• To be done
Find and return each line containing "Continue".

• Animation scripts
________________________

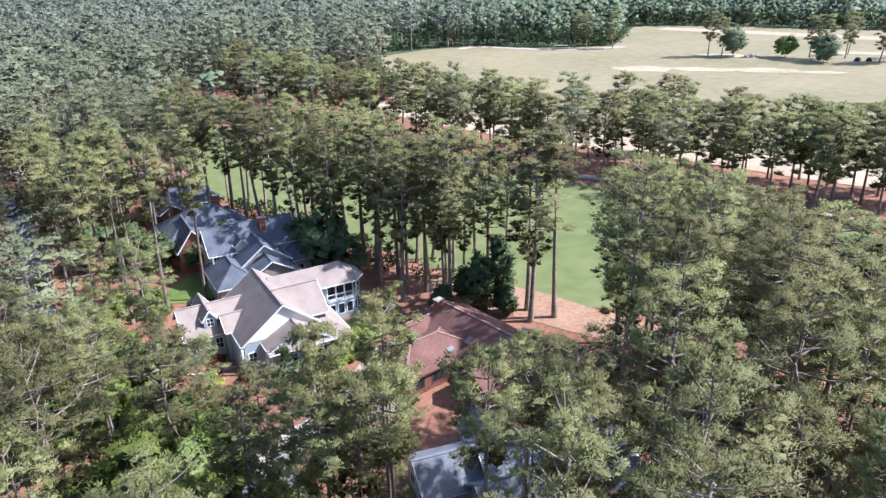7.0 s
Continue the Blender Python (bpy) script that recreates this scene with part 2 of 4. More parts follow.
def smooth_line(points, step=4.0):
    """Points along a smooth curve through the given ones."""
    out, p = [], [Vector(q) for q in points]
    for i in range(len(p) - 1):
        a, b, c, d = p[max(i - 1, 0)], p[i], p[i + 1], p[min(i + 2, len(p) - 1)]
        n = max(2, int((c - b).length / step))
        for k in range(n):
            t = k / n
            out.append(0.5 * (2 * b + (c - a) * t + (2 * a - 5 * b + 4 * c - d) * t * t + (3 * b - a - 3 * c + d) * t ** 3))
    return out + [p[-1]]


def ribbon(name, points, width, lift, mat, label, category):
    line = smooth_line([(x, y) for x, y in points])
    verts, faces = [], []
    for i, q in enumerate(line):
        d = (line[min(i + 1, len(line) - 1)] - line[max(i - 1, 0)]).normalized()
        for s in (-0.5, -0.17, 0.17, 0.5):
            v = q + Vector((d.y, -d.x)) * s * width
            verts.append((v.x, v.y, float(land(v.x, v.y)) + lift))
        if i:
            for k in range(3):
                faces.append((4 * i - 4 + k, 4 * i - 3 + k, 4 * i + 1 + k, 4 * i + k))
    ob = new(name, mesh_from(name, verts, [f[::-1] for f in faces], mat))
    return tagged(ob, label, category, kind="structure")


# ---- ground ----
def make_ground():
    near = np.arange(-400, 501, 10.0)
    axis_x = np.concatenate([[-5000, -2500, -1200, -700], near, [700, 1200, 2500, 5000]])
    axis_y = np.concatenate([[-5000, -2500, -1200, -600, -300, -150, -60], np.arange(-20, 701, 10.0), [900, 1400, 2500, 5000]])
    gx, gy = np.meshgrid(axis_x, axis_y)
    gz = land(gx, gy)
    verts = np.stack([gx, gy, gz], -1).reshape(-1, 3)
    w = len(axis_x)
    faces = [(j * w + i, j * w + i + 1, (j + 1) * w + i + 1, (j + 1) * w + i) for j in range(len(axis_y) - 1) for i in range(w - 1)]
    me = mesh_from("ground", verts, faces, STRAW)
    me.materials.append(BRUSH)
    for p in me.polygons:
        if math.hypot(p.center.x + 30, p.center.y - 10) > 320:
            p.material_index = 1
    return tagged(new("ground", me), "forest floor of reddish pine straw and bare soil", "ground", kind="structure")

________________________

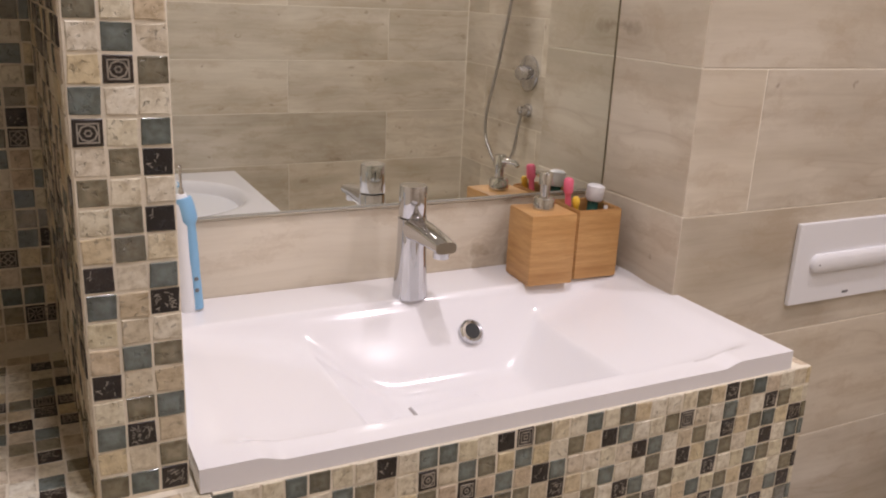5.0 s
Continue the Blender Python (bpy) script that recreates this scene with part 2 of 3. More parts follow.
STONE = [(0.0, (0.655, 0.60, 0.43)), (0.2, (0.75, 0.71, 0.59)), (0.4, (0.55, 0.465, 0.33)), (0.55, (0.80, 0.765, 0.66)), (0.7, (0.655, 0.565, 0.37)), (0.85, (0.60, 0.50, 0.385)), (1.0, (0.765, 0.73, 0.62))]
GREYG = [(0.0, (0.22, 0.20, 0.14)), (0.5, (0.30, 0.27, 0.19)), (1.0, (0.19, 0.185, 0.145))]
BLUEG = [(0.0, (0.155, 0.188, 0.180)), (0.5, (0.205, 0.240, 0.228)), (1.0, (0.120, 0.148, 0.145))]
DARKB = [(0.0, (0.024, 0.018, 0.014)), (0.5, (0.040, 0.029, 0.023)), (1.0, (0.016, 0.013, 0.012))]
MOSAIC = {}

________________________

• Expected answer
Continue the Blender Python (bpy) script that recreates this scene with part 2 of 4. More parts follow.
Continue the Blender Python (bpy) script that recreates this scene with part 2 of 3. More parts follow.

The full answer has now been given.